### [Given task]
Print the listing from its top line through the line containing "scene.render.fps = FPS", nothing more, and leave out the pictures.

[start of Recorded information]

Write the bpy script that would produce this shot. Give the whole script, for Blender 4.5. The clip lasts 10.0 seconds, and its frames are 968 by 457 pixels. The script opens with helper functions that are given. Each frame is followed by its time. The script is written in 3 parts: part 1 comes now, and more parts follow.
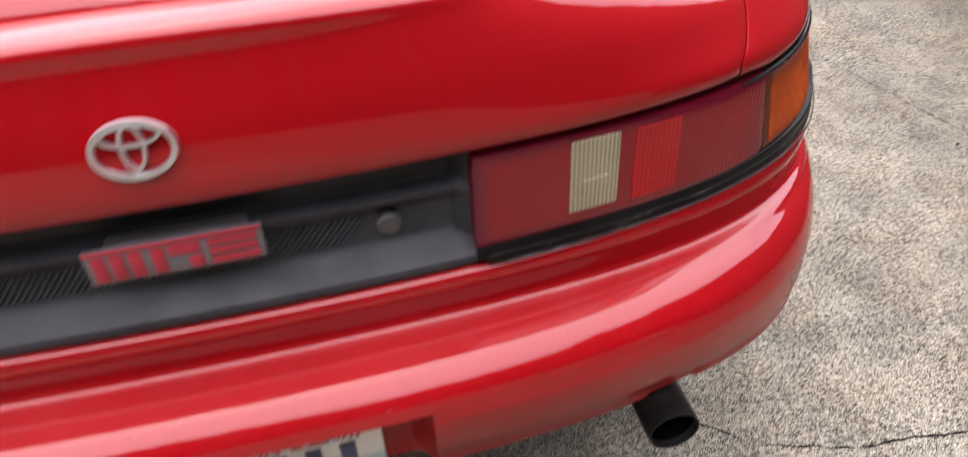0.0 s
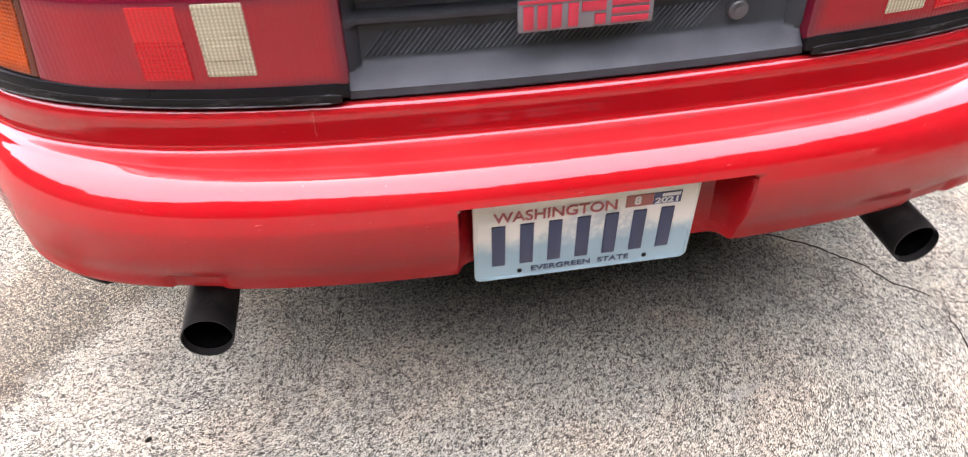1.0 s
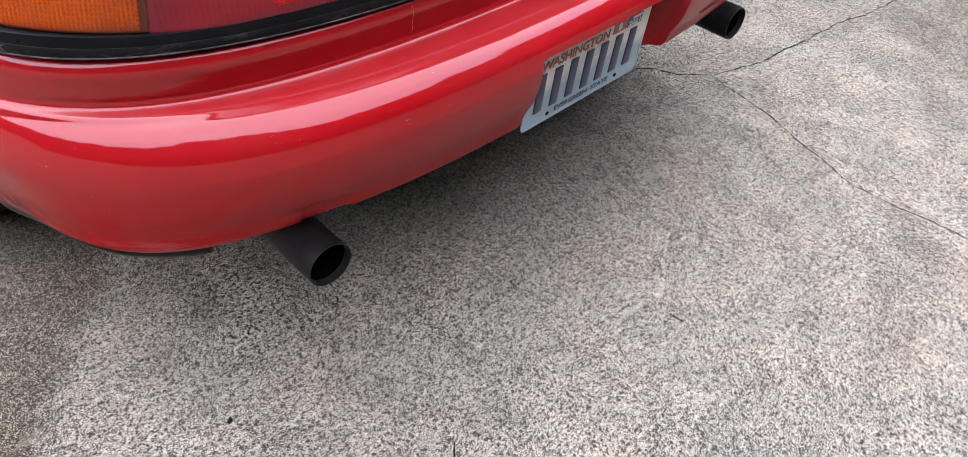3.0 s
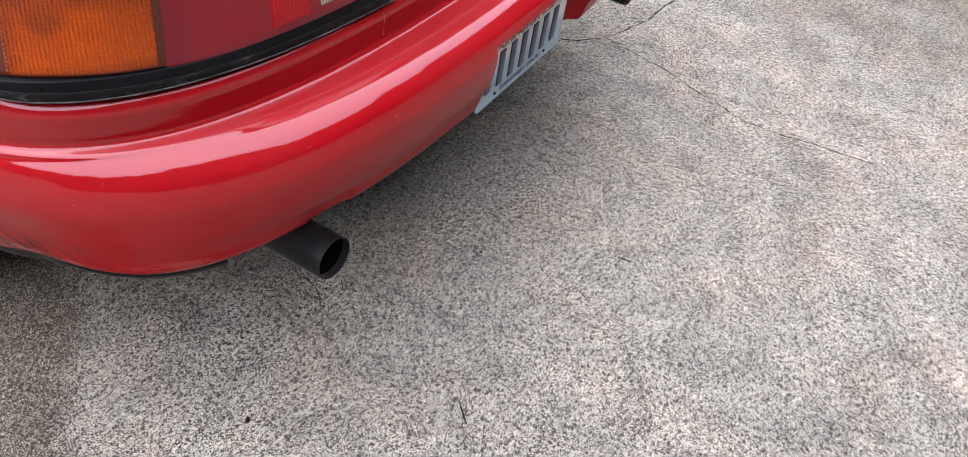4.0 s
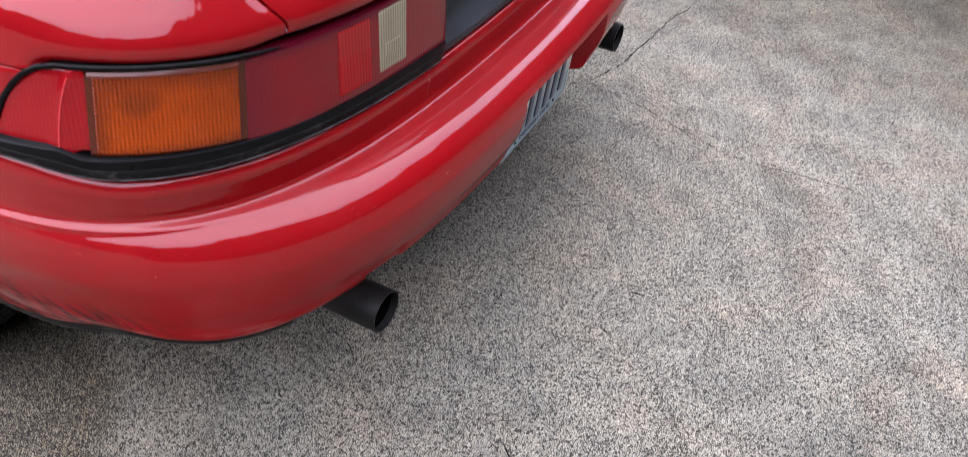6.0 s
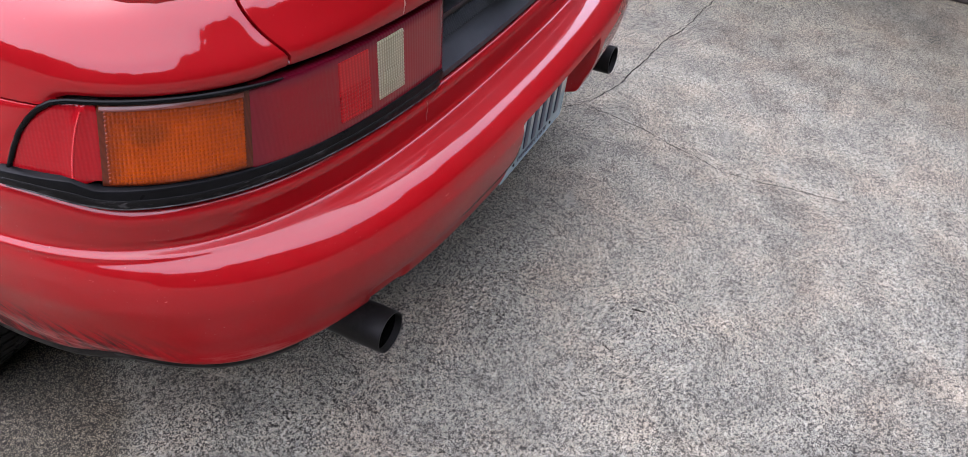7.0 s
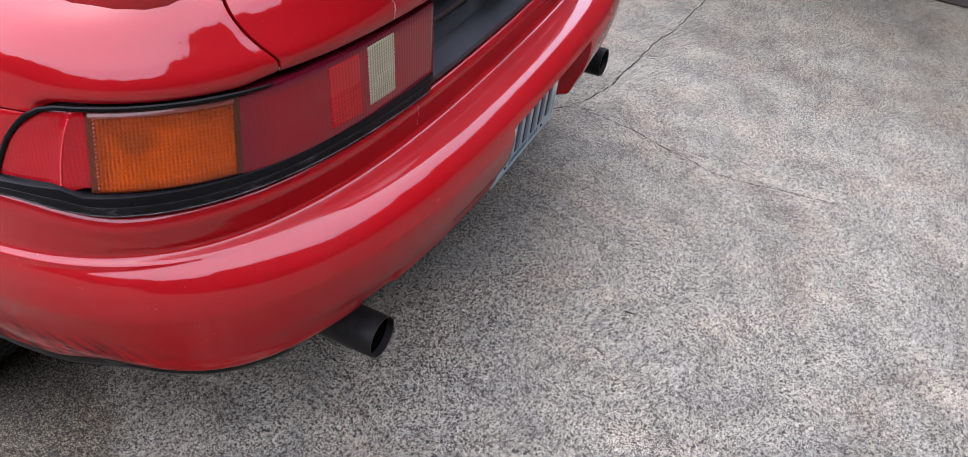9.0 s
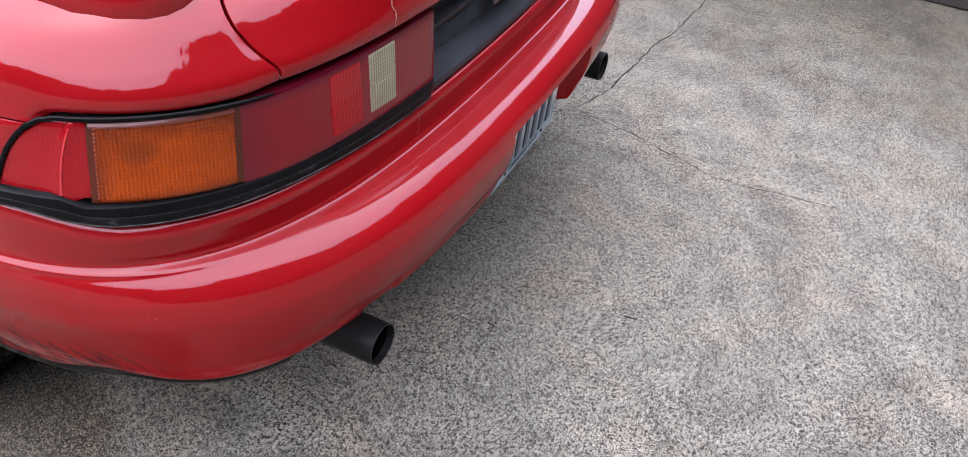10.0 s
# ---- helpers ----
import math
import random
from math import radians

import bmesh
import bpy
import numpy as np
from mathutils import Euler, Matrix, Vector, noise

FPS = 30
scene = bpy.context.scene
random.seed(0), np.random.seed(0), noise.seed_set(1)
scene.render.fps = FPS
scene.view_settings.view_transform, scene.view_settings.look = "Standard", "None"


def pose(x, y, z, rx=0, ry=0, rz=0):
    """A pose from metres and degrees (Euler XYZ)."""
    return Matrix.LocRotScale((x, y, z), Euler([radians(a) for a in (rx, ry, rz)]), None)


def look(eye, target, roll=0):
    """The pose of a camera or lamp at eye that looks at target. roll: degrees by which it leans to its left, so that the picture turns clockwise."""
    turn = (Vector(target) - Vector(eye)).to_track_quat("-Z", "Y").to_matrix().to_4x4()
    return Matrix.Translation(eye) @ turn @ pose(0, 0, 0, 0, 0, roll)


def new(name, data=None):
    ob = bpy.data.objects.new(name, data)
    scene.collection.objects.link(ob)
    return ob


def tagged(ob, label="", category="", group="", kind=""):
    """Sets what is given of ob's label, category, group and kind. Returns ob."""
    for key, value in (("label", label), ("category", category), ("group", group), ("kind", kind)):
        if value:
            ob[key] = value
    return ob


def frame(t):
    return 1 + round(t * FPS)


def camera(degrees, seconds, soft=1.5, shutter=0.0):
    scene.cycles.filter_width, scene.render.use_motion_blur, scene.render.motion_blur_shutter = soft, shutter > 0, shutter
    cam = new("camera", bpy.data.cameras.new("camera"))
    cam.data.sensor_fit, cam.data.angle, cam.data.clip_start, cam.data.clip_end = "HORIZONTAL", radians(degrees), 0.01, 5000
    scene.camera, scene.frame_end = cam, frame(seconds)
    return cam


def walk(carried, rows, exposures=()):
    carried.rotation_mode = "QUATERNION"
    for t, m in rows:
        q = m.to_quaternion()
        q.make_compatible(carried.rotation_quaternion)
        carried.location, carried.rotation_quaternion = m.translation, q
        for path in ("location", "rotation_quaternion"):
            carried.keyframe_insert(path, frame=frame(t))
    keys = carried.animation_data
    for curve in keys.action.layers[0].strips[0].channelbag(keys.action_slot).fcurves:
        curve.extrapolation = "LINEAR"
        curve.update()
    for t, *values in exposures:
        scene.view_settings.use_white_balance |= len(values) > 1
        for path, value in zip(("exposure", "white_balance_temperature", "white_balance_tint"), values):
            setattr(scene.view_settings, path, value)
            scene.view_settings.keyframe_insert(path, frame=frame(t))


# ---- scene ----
cam = camera(63.9, 10.0, 0.7, 0.3)
PATH = [
    (0, (0.169, -0.565, 1.166), (0.479, 0.958, -0.092), -3.2),
    (0.2, (0.119, -0.642, 1.129), (0.364, 0.885, -0.138), -3.1),
    (0.3, (0.082, -0.665, 1.115), (0.294, 0.867, -0.154), -3.2),
    (0.5, (0.014, -0.706, 1.104), (0.165, 0.834, -0.163), -3.9),
    (0.7, (-0.073, -0.742, 1.094), (0.046, 0.793, -0.183), -3.3),
    (0.8, (-0.127, -0.755, 1.089), (-0.009, 0.774, -0.195), -3.3),
    (1, (-0.246, -0.782, 1.085), (-0.035, 0.741, -0.193), -1.9),
    (1.2, (-0.352, -0.792, 1.07), (-0.005, 0.704, -0.212), 0.0),
    (1.3, (-0.397, -0.792, 1.062), (0.004, 0.688, -0.223), 1.1),
    (1.5, (-0.466, -0.778, 1.035), (0.012, 0.677, -0.251), 2.4),
    (1.7, (-0.515, -0.745, 1.006), (0.012, 0.66, -0.317), 1.6),
    (1.8, (-0.553, -0.731, 0.987), (0.013, 0.643, -0.351), 1.3),
    (2, (-0.617, -0.697, 0.976), (0.013, 0.594, -0.416), 0.9),
    (2.2, (-0.675, -0.673, 0.996), (0.021, 0.561, -0.416), 1.4),
    (2.3, (-0.709, -0.667, 1.009), (0.038, 0.539, -0.4), 1.7),
    (2.5, (-0.787, -0.667, 1.035), (0.095, 0.467, -0.356), 4.1),
    (2.7, (-0.857, -0.665, 1.065), (0.128, 0.391, -0.318), 4.1),
    (3.8, (-1.067, -0.594, 1.136), (0.123, 0.192, -0.267), 5.2),
    (4, (-1.105, -0.581, 1.167), (0.126, 0.118, -0.246), 4.6),
    (4.5, (-1.159, -0.55, 1.196), (0.101, 0.095, -0.217), 5.6),
    (4.7, (-1.161, -0.553, 1.2), (0.094, 0.098, -0.215), 5.4),
    (4.8, (-1.206, -0.46, 1.195), (0.008, 0.115, -0.287), 4.5),
    (5, (-1.207, -0.442, 1.174), (0.032, 0.106, -0.297), 5.4),
    (5.5, (-1.211, -0.443, 1.185), (0.025, 0.123, -0.282), 4.4),
    (5.8, (-1.215, -0.436, 1.182), (0.096, 0.156, -0.208), 5.1),
    (5.9, (-1.203, -0.444, 1.194), (0.129, 0.146, -0.176), 5.5),
    (6, (-1.209, -0.455, 1.206), (0.151, 0.152, -0.129), 5.1),
    (6.2, (-1.218, -0.465, 1.222), (0.166, 0.164, -0.078), 4.3),
    (7.3, (-1.23, -0.472, 1.223), (0.159, 0.165, -0.068), 3.3),
    (7.5, (-1.23, -0.471, 1.224), (0.16, 0.164, -0.066), 3.4),
    (8, (-1.225, -0.472, 1.226), (0.166, 0.155, -0.067), 3.5),
    (8.5, (-1.222, -0.472, 1.228), (0.173, 0.152, -0.063), 3.6),
    (9, (-1.224, -0.47, 1.228), (0.173, 0.148, -0.062), 3.7),
    (9.5, (-1.221, -0.468, 1.232), (0.175, 0.151, -0.061), 3.7),
    (10, (-1.218, -0.461, 1.235), (0.181, 0.151, -0.055), 3.8),
]
EXPOSURES = [(0.0, 1.9, 7720, 10), (0.2, 2.18, 7680, 10), (0.5, 2.52, 7620, 10), (1.0, 2.82, 7250, 10), (1.5, 2.6, 7100, 10), (2.0, 2.3, 6920, 10), (2.5, 2.05, 6780, 10), (4.0, 1.86, 6740, 10),
             (4.6, 1.84, 6720, 10), (5.0, 1.61, 6720, 10), (6.0, 1.58, 6620, 10), (7.5, 1.59, 6480, 10), (10.0, 1.61, 6480, 10)]
walk(cam, [(t, look(eye, target, roll)) for t, eye, target, roll in PATH], EXPOSURES)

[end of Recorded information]

### [In response]
Write the bpy script that would produce this shot. Give the whole script, for Blender 4.5. The clip lasts 10.0 seconds, and its frames are 968 by 457 pixels. The script opens with helper functions that are given. Each frame is followed by its time. The script is written in 3 parts: part 1 comes now, and more parts follow.
0.0 s
1.0 s
3.0 s
4.0 s
6.0 s
7.0 s
9.0 s
10.0 s
# ---- helpers ----
import math
import random
from math import radians

import bmesh
import bpy
import numpy as np
from mathutils import Euler, Matrix, Vector, noise

FPS = 30
scene = bpy.context.scene
random.seed(0), np.random.seed(0), noise.seed_set(1)
scene.render.fps = FPS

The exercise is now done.